By Clare Duffy, CNN Business

Elon Musk on Thursday said he has lined up commitments worth $46.5 billion to finance a Twitter takeover deal, one week after he first made a public offer to buy the social media company.

Musk said he has commitment letters to finance the deal, including two debt commitment letters from Morgan Stanley and other unnamed financial institutions and one equity commitment letter from himself, according to a filing with the Securities and Exchange Commission on Thursday.

Musk said in the filing that he has yet to receive any formal response from Twitter’s board to his offer to acquire all of its shares that he does not currently own for $54.20 a piece, a deal that would value the company at around $41 billion. He said he is “seeking to negotiate” a definite acquisition agreement and “is prepared to begin such negotiations immediately” — an apparent reversal from his statement in his acquisition offer letter that it would be his “best and final” offer.

Twitter shareholders wonder what Musk’s next move will be in takeover battle

Questions about whether Musk would actually be able to finance his acquisition of Twitter swirled in the days following his takeover bid. Although he is the richest person in the world, much of Musk’s wealth is tied up in Tesla stock, and some followers of the company speculated that it could be challenging for Musk to raise debt against the historically volatile stock.

While Twitter’s board has not formally responded to Musk’s offer, it implemented a so-called poison pill on Friday, a defensive measure that could make it harder for him (or any other investor) to buy or take a controlling stake in the company without its approval.

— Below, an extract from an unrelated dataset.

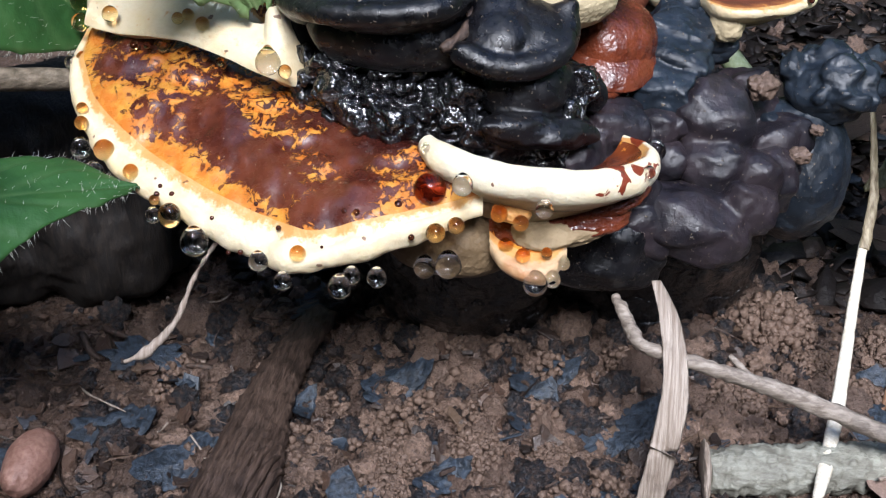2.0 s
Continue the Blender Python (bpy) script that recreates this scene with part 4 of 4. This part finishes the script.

Musk said in his Thursday filing that he is “exploring” whether to launch a tender offer — a move to buy Twitter stock en masse directly from shareholders that could put additional pressure on the board — but “has not determined whether to do so at this time.” Musk has previously alluded to the possibility of a tender offer in several recent tongue-in-cheek tweets, including one with a fill-in-the-blank word followed by “is the night.”